◆ WHAT TO DO
Give every line again exactly as it appears, please, but not the pictures.

☆ ☆ ☆ ☆ ☆

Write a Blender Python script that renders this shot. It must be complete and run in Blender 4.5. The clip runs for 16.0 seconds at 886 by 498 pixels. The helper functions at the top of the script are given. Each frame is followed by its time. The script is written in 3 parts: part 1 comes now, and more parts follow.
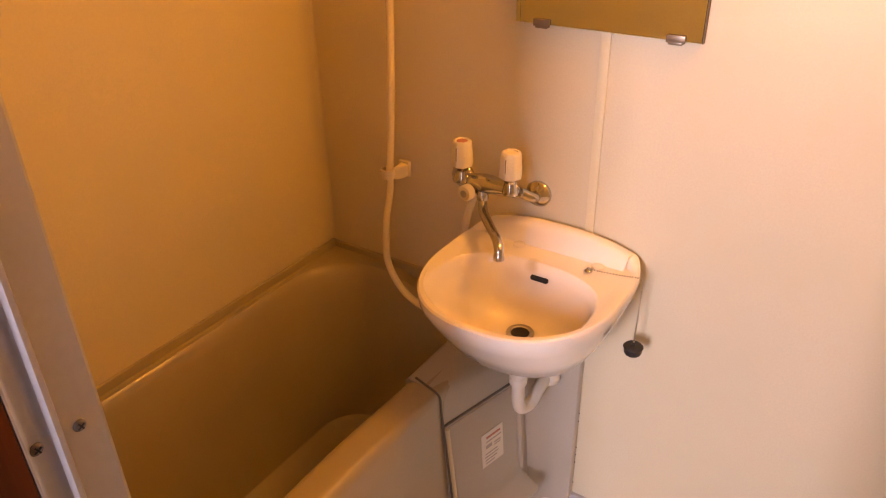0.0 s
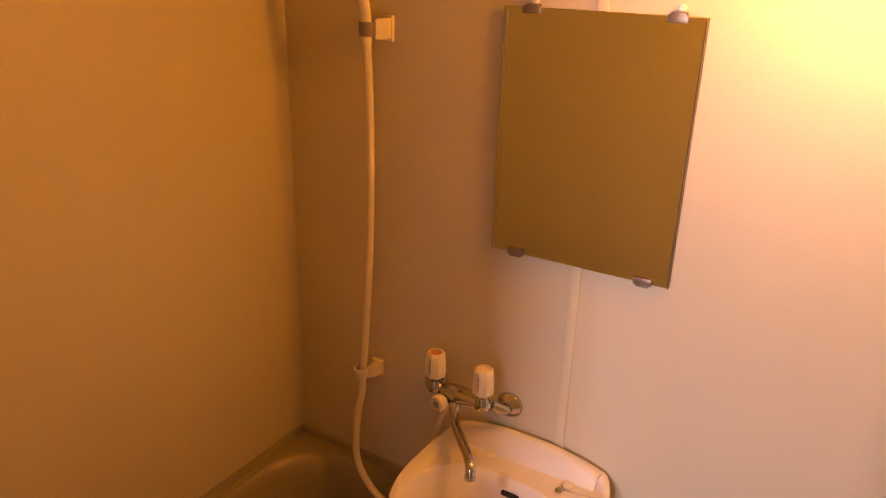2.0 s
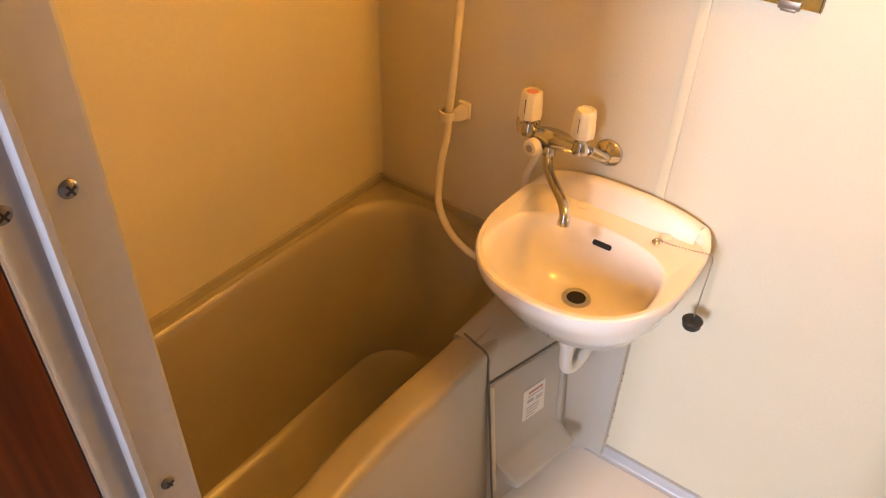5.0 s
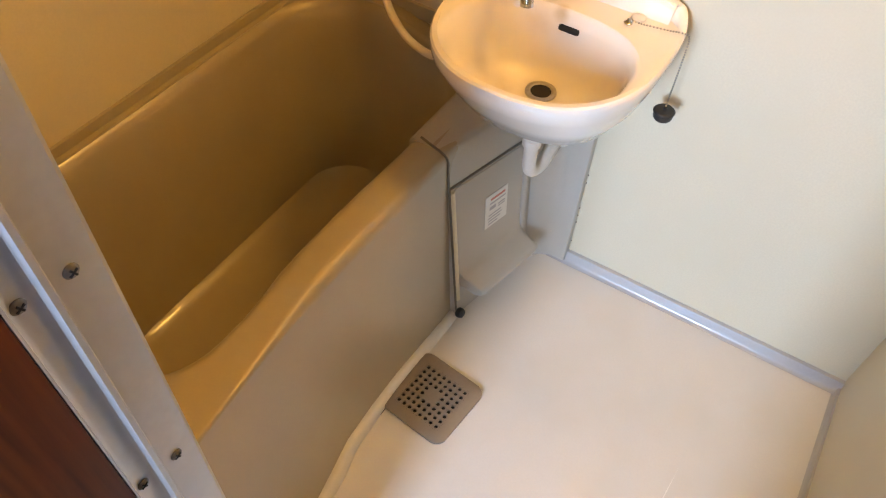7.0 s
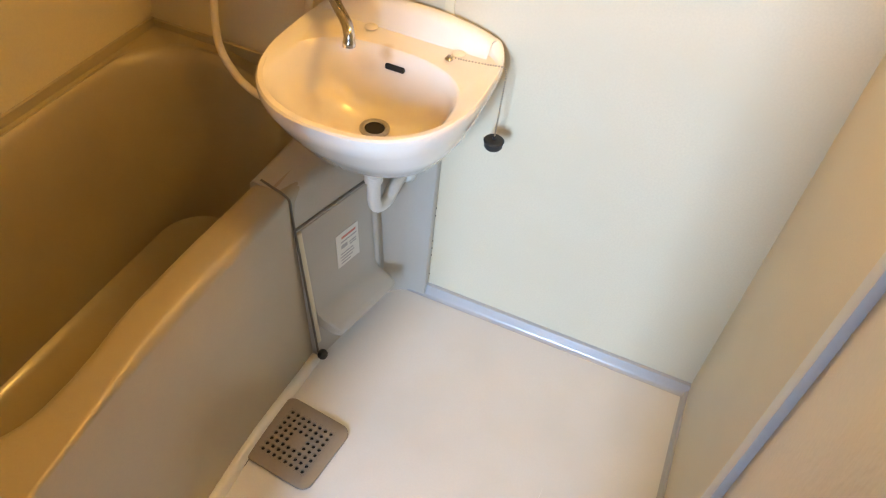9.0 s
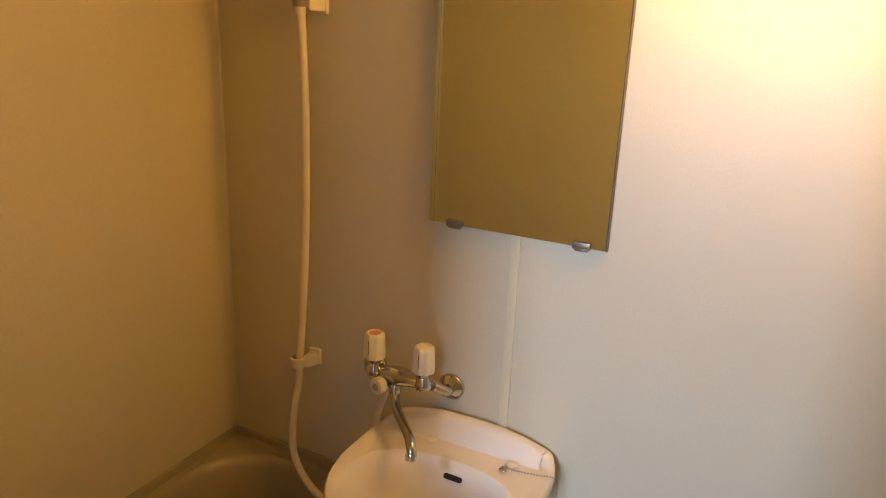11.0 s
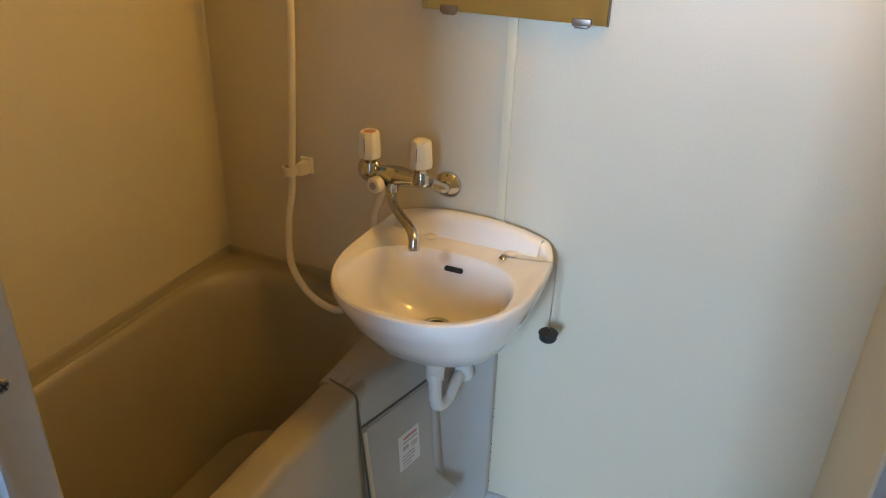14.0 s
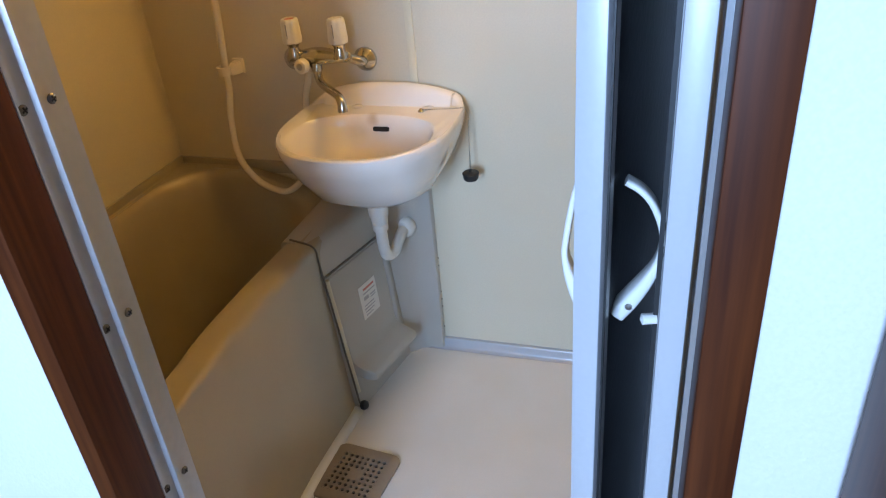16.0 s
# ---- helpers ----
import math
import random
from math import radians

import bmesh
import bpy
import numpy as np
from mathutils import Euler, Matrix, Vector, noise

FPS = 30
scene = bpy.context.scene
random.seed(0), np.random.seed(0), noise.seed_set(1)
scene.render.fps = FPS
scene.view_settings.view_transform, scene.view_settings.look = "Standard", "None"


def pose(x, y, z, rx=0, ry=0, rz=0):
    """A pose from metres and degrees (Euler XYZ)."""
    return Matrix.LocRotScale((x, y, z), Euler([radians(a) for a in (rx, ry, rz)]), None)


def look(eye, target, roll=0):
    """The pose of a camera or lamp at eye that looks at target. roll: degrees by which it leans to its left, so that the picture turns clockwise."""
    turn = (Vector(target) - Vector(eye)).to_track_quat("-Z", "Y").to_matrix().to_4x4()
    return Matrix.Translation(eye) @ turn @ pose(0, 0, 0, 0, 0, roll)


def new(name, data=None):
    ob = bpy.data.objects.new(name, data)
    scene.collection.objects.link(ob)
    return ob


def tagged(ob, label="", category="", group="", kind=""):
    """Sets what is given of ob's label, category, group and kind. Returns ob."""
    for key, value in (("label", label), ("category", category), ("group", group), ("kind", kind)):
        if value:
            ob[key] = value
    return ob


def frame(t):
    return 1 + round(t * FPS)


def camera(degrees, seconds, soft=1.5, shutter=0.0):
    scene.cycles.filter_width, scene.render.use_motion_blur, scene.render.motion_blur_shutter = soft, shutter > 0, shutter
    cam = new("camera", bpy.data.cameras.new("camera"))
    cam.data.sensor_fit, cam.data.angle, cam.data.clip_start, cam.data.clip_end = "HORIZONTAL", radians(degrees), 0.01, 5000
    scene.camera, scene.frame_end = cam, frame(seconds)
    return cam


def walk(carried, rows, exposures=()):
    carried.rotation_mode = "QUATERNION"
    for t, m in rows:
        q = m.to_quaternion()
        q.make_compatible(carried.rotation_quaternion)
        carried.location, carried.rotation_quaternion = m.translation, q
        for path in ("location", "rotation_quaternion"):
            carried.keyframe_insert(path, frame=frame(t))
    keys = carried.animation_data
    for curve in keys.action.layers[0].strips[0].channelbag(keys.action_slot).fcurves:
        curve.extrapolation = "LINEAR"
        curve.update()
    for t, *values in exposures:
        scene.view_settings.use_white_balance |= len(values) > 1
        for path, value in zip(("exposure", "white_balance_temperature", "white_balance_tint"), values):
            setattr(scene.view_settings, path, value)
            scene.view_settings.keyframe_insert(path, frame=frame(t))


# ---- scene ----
cam = camera(61.7, 16.0, soft=1.2)
PATH = [
    (0, (1.237, -1.304, 1.532), (0.268, 0.139, 0.543), -1.2),
    (0.5, (1.257, -1.304, 1.59), (0.271, 0.257, 0.821), -0.6),
    (1, (1.234, -1.331, 1.651), (0.307, 0.377, 1.182), 0.6),
    (1.5, (1.202, -1.302, 1.718), (0.26, 0.402, 1.26), 1.1),
    (2, (1.185, -1.26, 1.743), (0.227, 0.338, 1.015), 1.7),
    (2.5, (1.178, -1.261, 1.717), (0.173, 0.25, 0.876), 0.8),
    (3, (1.171, -1.257, 1.695), (0.154, 0.157, 0.714), -0.9),
    (3.5, (1.158, -1.255, 1.678), (0.152, 0.097, 0.6), -0.8),
    (3.7, (1.15, -1.255, 1.67), (0.16, 0.095, 0.576), -0.6),
    (5.8, (1.075, -1.238, 1.547), (0.238, -0.025, 0.195), 3.0),
    (6, (1.069, -1.236, 1.535), (0.267, -0.04, 0.146), 3.1),
    (6.5, (1.056, -1.233, 1.505), (0.334, -0.089, 0.031), 4.3),
    (7, (1.072, -1.217, 1.481), (0.442, -0.112, -0.062), 3.2),
    (7.5, (1.086, -1.216, 1.45), (0.585, -0.128, -0.152), 5.4),
    (8, (1.096, -1.205, 1.444), (0.738, -0.074, -0.166), 8.5),
    (8.2, (1.121, -1.203, 1.447), (0.79, -0.036, -0.143), 9.0),
    (10.3, (1.192, -1.226, 1.561), (0.457, 0.353, 0.578), 3.4),
    (10.5, (1.196, -1.236, 1.57), (0.42, 0.381, 0.686), 3.4),
    (11, (1.21, -1.267, 1.602), (0.358, 0.436, 0.99), 2.4),
    (11.5, (1.213, -1.311, 1.624), (0.326, 0.447, 1.274), 2.0),
    (12, (1.198, -1.342, 1.639), (0.357, 0.469, 1.529), 1.6),
    (12.5, (1.175, -1.33, 1.592), (0.539, 0.551, 1.353), 2.3),
    (13, (1.22, -1.29, 1.545), (0.612, 0.556, 1.073), 3.0),
    (13.5, (1.185, -1.323, 1.504), (0.583, 0.442, 0.78), 3.2),
    (14, (1.175, -1.345, 1.446), (0.479, 0.291, 0.53), 1.7),
    (14.5, (1.18, -1.361, 1.368), (0.41, 0.084, 0.22), -1.1),
    (15, (1.222, -1.418, 1.332), (0.528, -0.075, 0.023), -2.7),
    (15.5, (1.278, -1.541, 1.318), (0.65, -0.119, 0.059), -4.6),
    (16, (1.327, -1.647, 1.342), (0.768, -0.012, 0.335), -5.2),
]
EXPOSURES = [(0, 0.02, 16500, 48), (1.0, -0.30, 18500, 62), (2.0, -0.66, 19000, 58), (3.0, -0.38, 14500, 38), (3.5, 0.2, 13500, 33), (5.8, 0.46, 10200, 21), (7.0, 0.44, 8500, 12), (8.2, 0.5, 7900, 7), (10.3, 0.16, 8000, 9),
             (11.0, -0.5, 8300, 12), (11.5, -0.8, 8300, 13), (12.3, -1.42, 8200, 11), (13.2, -1.36, 7500, 5), (13.5, -1.18, 7250, 4), (14.0, -0.32, 6800, 1), (14.5, -0.05, 6600, 2), (15.0, -0.1, 6250, 2), (16.0, -0.2, 6900, 7)]
walk(cam, [(t, look(eye, target, roll)) for t, eye, target, roll in PATH], EXPOSURES)

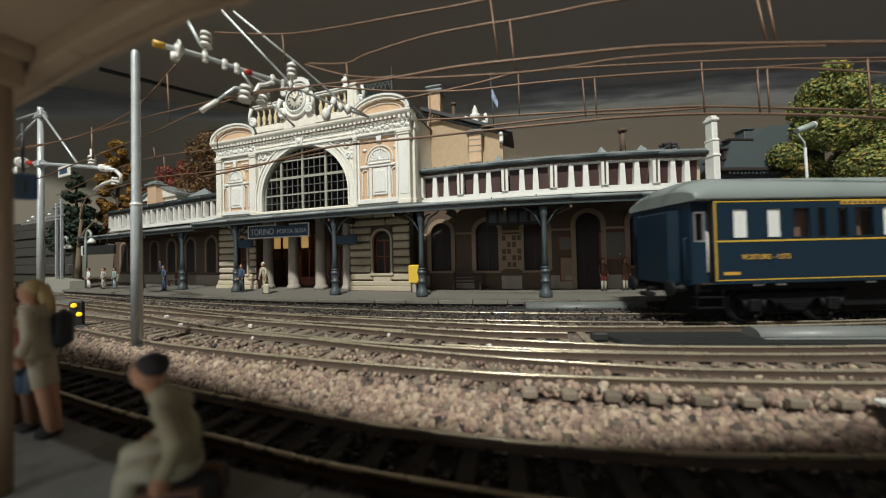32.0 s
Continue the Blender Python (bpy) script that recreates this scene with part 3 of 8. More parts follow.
# side gable of the hall behind the wing
mg, _ = between(-6.6, 11.2, -0.9, 11.2, 0)
gable = part("hall_gable", Shape().prism([(0, 6.5), (5.3, 6.5), (5.3, 10.35), (0, 12.3)], 0, 0.4), surface("tan_brick", (0.48, 0.35, 0.22), 0.85, vary=0.12, scale=3, fine=25, bump=0.35), STATION, "tan brick gable wall", mg)
part("gable_roof", Shape().prism([(-0.3, 12.45), (5.95, 10.12), (5.95, 10.32), (-0.3, 12.70)], -0.5, 3.0), DARK, gable, "dark slate roof edge")
part("gable_cornice", Shape().prism([(-0.2, 12.2), (5.6, 10.05), (5.6, 10.17), (-0.2, 12.36)], -0.22, 0), SLATE, gable)
ch = part("chimney", Shape().box(0.15, 1.05, -0.2, 0.6, 11.6, 13.7, 0.03), PEACH, gable, "tan brick chimney")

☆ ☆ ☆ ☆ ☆

◆ RESPONSE TO THE TASK
Write a Blender Python script that renders this shot. It must be complete and run in Blender 4.5. The clip runs for 16.0 seconds at 886 by 498 pixels. The helper functions at the top of the script are given. Each frame is followed by its time. The script is written in 3 parts: part 1 comes now, and more parts follow.
0.0 s
2.0 s
5.0 s
7.0 s
9.0 s
11.0 s
14.0 s
16.0 s
# ---- helpers ----
import math
import random
from math import radians

import bmesh
import bpy
import numpy as np
from mathutils import Euler, Matrix, Vector, noise

FPS = 30
scene = bpy.context.scene
random.seed(0), np.random.seed(0), noise.seed_set(1)
scene.render.fps = FPS
scene.view_settings.view_transform, scene.view_settings.look = "Standard", "None"


def pose(x, y, z, rx=0, ry=0, rz=0):
    """A pose from metres and degrees (Euler XYZ)."""
    return Matrix.LocRotScale((x, y, z), Euler([radians(a) for a in (rx, ry, rz)]), None)


def look(eye, target, roll=0):
    """The pose of a camera or lamp at eye that looks at target. roll: degrees by which it leans to its left, so that the picture turns clockwise."""
    turn = (Vector(target) - Vector(eye)).to_track_quat("-Z", "Y").to_matrix().to_4x4()
    return Matrix.Translation(eye) @ turn @ pose(0, 0, 0, 0, 0, roll)


def new(name, data=None):
    ob = bpy.data.objects.new(name, data)
    scene.collection.objects.link(ob)
    return ob


def tagged(ob, label="", category="", group="", kind=""):
    """Sets what is given of ob's label, category, group and kind. Returns ob."""
    for key, value in (("label", label), ("category", category), ("group", group), ("kind", kind)):
        if value:
            ob[key] = value
    return ob


def frame(t):
    return 1 + round(t * FPS)


def camera(degrees, seconds, soft=1.5, shutter=0.0):
    scene.cycles.filter_width, scene.render.use_motion_blur, scene.render.motion_blur_shutter = soft, shutter > 0, shutter
    cam = new("camera", bpy.data.cameras.new("camera"))
    cam.data.sensor_fit, cam.data.angle, cam.data.clip_start, cam.data.clip_end = "HORIZONTAL", radians(degrees), 0.01, 5000
    scene.camera, scene.frame_end = cam, frame(seconds)
    return cam


def walk(carried, rows, exposures=()):
    carried.rotation_mode = "QUATERNION"
    for t, m in rows:
        q = m.to_quaternion()
        q.make_compatible(carried.rotation_quaternion)
        carried.location, carried.rotation_quaternion = m.translation, q
        for path in ("location", "rotation_quaternion"):
            carried.keyframe_insert(path, frame=frame(t))
    keys = carried.animation_data
    for curve in keys.action.layers[0].strips[0].channelbag(keys.action_slot).fcurves:
        curve.extrapolation = "LINEAR"
        curve.update()
    for t, *values in exposures:
        scene.view_settings.use_white_balance |= len(values) > 1
        for path, value in zip(("exposure", "white_balance_temperature", "white_balance_tint"), values):
            setattr(scene.view_settings, path, value)
            scene.view_settings.keyframe_insert(path, frame=frame(t))


# ---- scene ----
cam = camera(61.7, 16.0, soft=1.2)
PATH = [
    (0, (1.237, -1.304, 1.532), (0.268, 0.139, 0.543), -1.2),
    (0.5, (1.257, -1.304, 1.59), (0.271, 0.257, 0.821), -0.6),
    (1, (1.234, -1.331, 1.651), (0.307, 0.377, 1.182), 0.6),
    (1.5, (1.202, -1.302, 1.718), (0.26, 0.402, 1.26), 1.1),
    (2, (1.185, -1.26, 1.743), (0.227, 0.338, 1.015), 1.7),
    (2.5, (1.178, -1.261, 1.717), (0.173, 0.25, 0.876), 0.8),
    (3, (1.171, -1.257, 1.695), (0.154, 0.157, 0.714), -0.9),
    (3.5, (1.158, -1.255, 1.678), (0.152, 0.097, 0.6), -0.8),
    (3.7, (1.15, -1.255, 1.67), (0.16, 0.095, 0.576), -0.6),
    (5.8, (1.075, -1.238, 1.547), (0.238, -0.025, 0.195), 3.0),
    (6, (1.069, -1.236, 1.535), (0.267, -0.04, 0.146), 3.1),
    (6.5, (1.056, -1.233, 1.505), (0.334, -0.089, 0.031), 4.3),
    (7, (1.072, -1.217, 1.481), (0.442, -0.112, -0.062), 3.2),
    (7.5, (1.086, -1.216, 1.45), (0.585, -0.128, -0.152), 5.4),
    (8, (1.096, -1.205, 1.444), (0.738, -0.074, -0.166), 8.5),
    (8.2, (1.121, -1.203, 1.447), (0.79, -0.036, -0.143), 9.0),
    (10.3, (1.192, -1.226, 1.561), (0.457, 0.353, 0.578), 3.4),
    (10.5, (1.196, -1.236, 1.57), (0.42, 0.381, 0.686), 3.4),
    (11, (1.21, -1.267, 1.602), (0.358, 0.436, 0.99), 2.4),
    (11.5, (1.213, -1.311, 1.624), (0.326, 0.447, 1.274), 2.0),
    (12, (1.198, -1.342, 1.639), (0.357, 0.469, 1.529), 1.6),
    (12.5, (1.175, -1.33, 1.592), (0.539, 0.551, 1.353), 2.3),
    (13, (1.22, -1.29, 1.545), (0.612, 0.556, 1.073), 3.0),
    (13.5, (1.185, -1.323, 1.504), (0.583, 0.442, 0.78), 3.2),
    (14, (1.175, -1.345, 1.446), (0.479, 0.291, 0.53), 1.7),
    (14.5, (1.18, -1.361, 1.368), (0.41, 0.084, 0.22), -1.1),
    (15, (1.222, -1.418, 1.332), (0.528, -0.075, 0.023), -2.7),
    (15.5, (1.278, -1.541, 1.318), (0.65, -0.119, 0.059), -4.6),
    (16, (1.327, -1.647, 1.342), (0.768, -0.012, 0.335), -5.2),
]
EXPOSURES = [(0, 0.02, 16500, 48), (1.0, -0.30, 18500, 62), (2.0, -0.66, 19000, 58), (3.0, -0.38, 14500, 38), (3.5, 0.2, 13500, 33), (5.8, 0.46, 10200, 21), (7.0, 0.44, 8500, 12), (8.2, 0.5, 7900, 7), (10.3, 0.16, 8000, 9),
             (11.0, -0.5, 8300, 12), (11.5, -0.8, 8300, 13), (12.3, -1.42, 8200, 11), (13.2, -1.36, 7500, 5), (13.5, -1.18, 7250, 4), (14.0, -0.32, 6800, 1), (14.5, -0.05, 6600, 2), (15.0, -0.1, 6250, 2), (16.0, -0.2, 6900, 7)]
walk(cam, [(t, look(eye, target, roll)) for t, eye, target, roll in PATH], EXPOSURES)

32.0 s
Continue the Blender Python (bpy) script that recreates this scene with part 3 of 8. More parts follow.
# side gable of the hall behind the wing
mg, _ = between(-6.6, 11.2, -0.9, 11.2, 0)
gable = part("hall_gable", Shape().prism([(0, 6.5), (5.3, 6.5), (5.3, 10.35), (0, 12.3)], 0, 0.4), surface("tan_brick", (0.48, 0.35, 0.22), 0.85, vary=0.12, scale=3, fine=25, bump=0.35), STATION, "tan brick gable wall", mg)
part("gable_roof", Shape().prism([(-0.3, 12.45), (5.95, 10.12), (5.95, 10.32), (-0.3, 12.70)], -0.5, 3.0), DARK, gable, "dark slate roof edge")
part("gable_cornice", Shape().prism([(-0.2, 12.2), (5.6, 10.05), (5.6, 10.17), (-0.2, 12.36)], -0.22, 0), SLATE, gable)
ch = part("chimney", Shape().box(0.15, 1.05, -0.2, 0.6, 11.6, 13.7, 0.03), PEACH, gable, "tan brick chimney")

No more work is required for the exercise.